The first time I experienced sexism was when my female teacher told me I should not wear a tank top because that would get me into trouble. I was only 10 at the time, and while I knew something wasn’t quite right, I didn’t understand until much later that this was a blatant demonstration of victim blaming. We all have experienced something similar. Be it someone telling you not to wear a miniskirt, or travel alone, because you’re ‘asking for it’ or be it physical or verbal assault, being followed on the street, or even enduring an abusive relationship. Or, perhaps like too many of my fellow Manchester students, you were dragged into a back alley in Fallowfield and sexually abused against your will.
Unfortunately, such things happen everywhere, as I am writing this and as you are reading it. In 2012, the world lost its voice in disbelief after hearing what had happened to a young woman in India who was attacked, gang-raped and killed. A couple of weeks ago, I lost my voice again, and so did many like me, in the wake of the murder of Özgecan Aslan, a Turkish woman who tried to resist the man who was trying to rape her. The men of Turkey ensured that their voices were heard, however, organising national demonstrations and donning skirts, and telling the world that what she wore did not dictate her fate.

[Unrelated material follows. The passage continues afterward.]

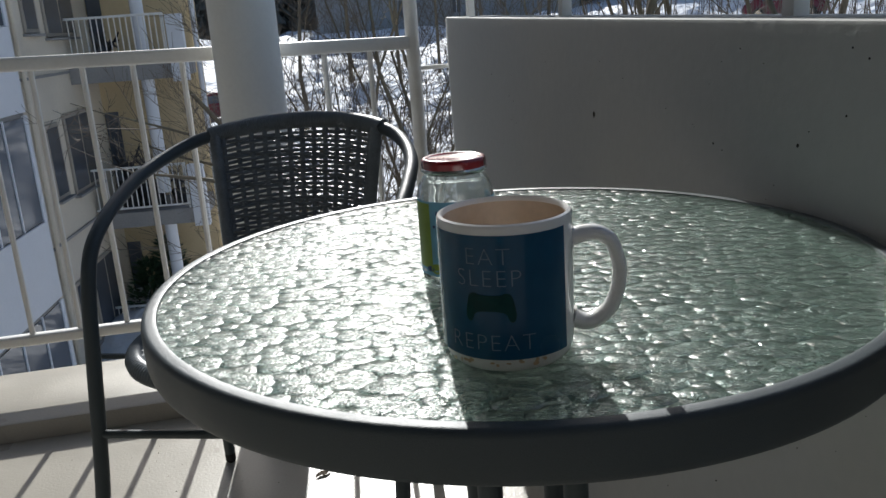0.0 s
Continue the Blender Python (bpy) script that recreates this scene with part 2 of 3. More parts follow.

On Thursday night, I also lost my voice, not from shock, but from marching the cold streets of Manchester, screaming in an expression of discontent at the current situation. I and those with me were there to make it very clear that ‘wherever we go, whatever we wear, yes means yes and no means no’. We reclaimed the night, asking for safe streets for all, for the end of patriarchy, and claiming the right to being respected. Violence against women, against anyone in fact, is unacceptable, and we should not even have to go out on the street to make such an obvious statement. Unfortunately, it is not obvious for everyone, and until things change for real, we will have to keep fighting.
I participated in the Reclaim the Night march two years ago, and this year’s was even bigger and even louder. More people showed up, thanks to Women’s Officer Jess Lishak, her team, and everyone who helped out: they did an excellent job of organising and advertising the event. I was also very happy to see that the crowd was almost equally made up of men and women. This outlines the inclusive character of such event, as well as showing that the issue is everyone’s. The march stretched from Owens Park, not too far from where a string of students were recently raped, to the Student’s Union, where an after party took place. Speakers, singers and poets took part in a fantastic show, taking the stage one after the other to share their experiences. This was a great night, and I hope even more people will unite and fight for safer streets in the years to come.
And a final word to…
– the guy who grabbed my butt in Sankeys during Fresher’s and cowardly disappeared into the crowd,
– the guy who crudely said what he’d do to me, as I was wearing a short skirt,
– the guy who thought it was appropriate to stroke my hand and hair the first time we met, although I had made it clear I was not interested,
– all those who think lad culture is fun and perpetuate it,
– those who won’t take no for an answer,
– and to everyone who practices victim blaming in a way or another,
… I know you are all better than that, so please show it and start acting responsibly.